By Zachary Guiliano

General Convention’s walkabout for presiding-bishop nominees was marked by humor, earnestness, and frequent tweeting.

Nominees had been asked to prepare short video presentations, self-produced on a mobile phone or iPad. These videos appeared first, before nominees were welcomed to the main stage. Each then had the time for an opening statement. A long period of Q&A followed, in which the candidates answered a single round of questions written by the nominating committee and five rounds of questions submitted by Episcopalians. Finally, each made a short closing statement.

There was almost palpable excitement each time Bishop Michael Curry addressed the joint session of the two houses. As the Rev. Tim Schenck of Lent Madness put it on Twitter, “For PB we need an Inspirer in Chief who speaks boldly & passionately about the transforming power of Jesus.”

Curry showed that he is not unaware of the dazzling effect of his speaking, despite some remaining questions about his abilities as a bishop. In response, he cited a variety of measurable accomplishments from his diocese. “Can a preacher be an administrator? Can an orator be an organizer? Ask the Diocese of North Carolina.”
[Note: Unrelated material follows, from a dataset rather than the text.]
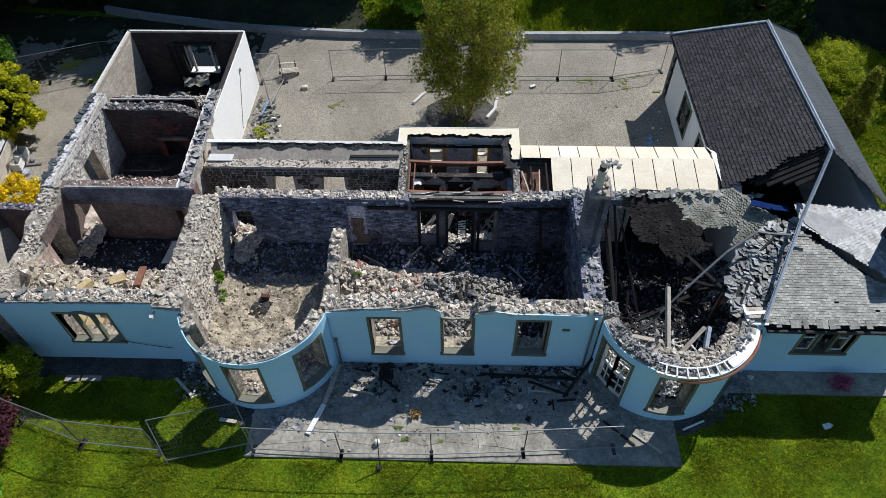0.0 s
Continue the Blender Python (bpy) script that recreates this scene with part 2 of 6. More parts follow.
def box(bm, x0, x1, y0, y1, z0, z1):
    hexa(bm, [(x0, y0, z0), (x1, y0, z0), (x1, y1, z0), (x0, y1, z0), (x0, y0, z1), (x1, y0, z1), (x1, y1, z1), (x0, y1, z1)])


def beam(bm, a, b, w, h, roll=0.0):
    """A squared bar from a to b, w wide and h high."""
    a, b = Vector(a), Vector(b)
    d = (b - a).normalized()
    up = Vector((0, 0, 1)) if abs(d.z) < 0.95 else Vector((0, 1, 0))
    s = d.cross(up).normalized()
    u = s.cross(d).normalized()
    if roll:
        q = Matrix.Rotation(roll, 3, d)
        s, u = q @ s, q @ u
    s, u = s * w / 2, u * h / 2
    hexa(bm, [a - s - u, a + s - u, b + s - u, b - s - u, a - s + u, a + s + u, b + s + u, b - s + u])


def rod(bm, a, b, r0, r1=None, n=6):
    a, b = Vector(a), Vector(b)
    r1 = r0 if r1 is None else r1
    d = (b - a).normalized()
    s = d.orthogonal().normalized()
    u = d.cross(s)
    ra, rb = [], []
    for i in range(n):
        c = s * math.cos(2 * math.pi * i / n) + u * math.sin(2 * math.pi * i / n)
        ra.append(bm.verts.new(a + c * r0))
        rb.append(bm.verts.new(b + c * r1))
    for i in range(n):
        bm.faces.new([ra[i], ra[(i + 1) % n], rb[(i + 1) % n], rb[i]])
    bm.faces.new(ra[::-1])
    bm.faces.new(rb)


def one(name, fn, material, parent=None, label=""):
    """A part from a function that fills a bmesh."""
    bm = bmesh.new()
    fn(bm)
    return part(name, bm, material, parent, label)


def noise2(x, y, s=1.0, seed=0.0):
    return noise.noise(Vector((x * s, y * s, seed)))


def lerp_keys(keys, s):
    if s <= keys[0][0]:
        return keys[0][1]
    for (s0, z0), (s1, z1) in zip(keys, keys[1:]):
        if s <= s1:
            return z0 + (z1 - z0) * (s - s0) / max(1e-6, s1 - s0)
    return keys[-1][1]


def line_map(p0, p1):
    """Run along p0 to p1; depth goes to the left of it."""
    a, b = Vector((*p0, 0)), Vector((*p1, 0))
    u = (b - a).normalized()
    n = Vector((-u.y, u.x, 0))
    return (lambda s, d: a + u * s + n * d), (b - a).length


def arc_map(cx, cy, r, a0, a1):
    """Run along an arc from angle a0 to a1 (degrees); depth goes to the centre."""
    length = abs(radians(a1 - a0)) * r
    return (lambda s, d: Vector((cx + (r - d) * math.cos(radians(a0 + (a1 - a0) * s / length)),
                                 cy + (r - d) * math.sin(radians(a0 + (a1 - a0) * s / length)), 0))), length


def wall_mesh(bm, P, length, d0, d1, top, openings=(), z0=0.0, jag=0.1, step=0.35, seed=0.0):
    """Masonry between depths d0 and d1, with a broken top and openings (s0, s1, z0, z1) through it."""
    cuts = {0.0, length}
    n = max(1, round(length / step))
    cuts |= {length * i / n for i in range(n + 1)}
    for o in openings:
        cuts |= {min(max(o[0], 0), length), min(max(o[1], 0), length)}
    for s, _ in top:
        if 0 < s < length:
            cuts.add(s)
    cuts = sorted(cuts)
    cuts = [c for i, c in enumerate(cuts) if i == 0 or c - cuts[i - 1] > 1e-4]

    def z_at(s, d):
        return lerp_keys(top, s) + jag * (noise2(s, d * 3, 2.3, seed) + 0.6 * noise2(s, d * 3, 6.0, seed + 5))

    for a, b in zip(cuts, cuts[1:]):
        m = (a + b) / 2
        lo = z0
        spans = []
        for o in sorted((o for o in openings if o[0] - 1e-4 <= m <= o[1] + 1e-4), key=lambda o: o[2]):
            if o[2] > lo:
                spans.append((lo, o[2]))
            lo = o[3]
        t = [z_at(a, d0), z_at(b, d0), z_at(b, d1), z_at(a, d1)]
        for q0, q1 in spans:
            pa = [P(a, d0), P(b, d0), P(b, d1), P(a, d1)]
            hexa(bm, [p + Vector((0, 0, q0)) for p in pa] + [p + Vector((0, 0, q1)) for p in pa])
        if lo < min(t) - 0.02:
            pa = [P(a, d0), P(b, d0), P(b, d1), P(a, d1)]
            hexa(bm, [p + Vector((0, 0, lo)) for p in pa] + [p + Vector((0, 0, z)) for p, z in zip(pa, t)])


def wall(name, P, length, t, top, openings=(), material=None, z0=-0.2, jag=0.1, label="", step=0.35, d0=0.0, seed=0.0, parent=None):
    bm = bmesh.new()
    wall_mesh(bm, P, length, d0, t, top, openings, z0, jag, step, seed)
    bmesh.ops.remove_doubles(bm, verts=bm.verts, dist=1e-4)
    ob = part(name, bm, material or STONE, parent, label)
    if not parent:
        tagged(ob, label, "wall", kind="structure")
    return ob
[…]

Significant differences became evident in the nominees’ aptitudes, and their visions for the church’s future. Neva Rae Fox highlighted this point in a brief address to the Episcopal Youth deputation shortly after the walkabout. “They are all truly men of God,” she said, noting also her gratitude for knowing all the candidates. “But they all have very different gifts.”

The questions asked of the candidates were quite different. Candidates were asked to draw small pieces of paper out of a glass bowl, and each piece of paper was color-coded to a different topic.
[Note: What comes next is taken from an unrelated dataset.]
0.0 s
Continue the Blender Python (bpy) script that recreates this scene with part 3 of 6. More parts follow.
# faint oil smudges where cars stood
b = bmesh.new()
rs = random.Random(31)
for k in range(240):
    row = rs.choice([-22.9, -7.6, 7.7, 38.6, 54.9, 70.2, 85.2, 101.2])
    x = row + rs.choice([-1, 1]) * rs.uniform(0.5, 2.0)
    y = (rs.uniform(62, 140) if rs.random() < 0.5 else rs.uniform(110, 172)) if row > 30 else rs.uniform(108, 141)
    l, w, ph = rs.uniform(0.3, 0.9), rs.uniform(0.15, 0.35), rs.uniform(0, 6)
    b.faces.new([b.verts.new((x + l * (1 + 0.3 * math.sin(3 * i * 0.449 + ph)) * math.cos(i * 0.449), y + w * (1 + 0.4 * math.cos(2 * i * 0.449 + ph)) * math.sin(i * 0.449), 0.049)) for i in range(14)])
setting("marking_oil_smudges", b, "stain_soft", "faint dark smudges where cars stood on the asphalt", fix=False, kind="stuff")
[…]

A recurring theme was how each nominee has managed theological diversity on same-sex marriage and how he might do so as presiding bishop. The repeated questions on the topic drew critical response on Twitter. The Rev. Scott Gunn of Forward Movement tweeted, “Maybe we could hear questions about another topic? These answers were good, but there’s other stuff to talk about!”

The Bishop of Vermont, Thomas Ely, felt moved to name a few of those: “Racism? Gun Violence? Province IX? Small Churches? Global Conflicts? Persecution of Christians? Women? Youth?”

Each of the nominees signaled their commitment to work through theological diversity in the Episcopal Church, especially on same-sex marriage. In a similar vein, when asked about what is distinctive about Anglican faith, Bishop Ian Douglas of Connecticut emphasized three main factors: Trinitarian faith, a sense of Anglican provisionality, and a commitment to comprehensiveness. “I need those who are so different from me.”

Laughter broke out whenever a nominee took a softball question. Bishop Dabney Smith was palpably relieved and said “Thank God!” when asked about his faith in the resurrection.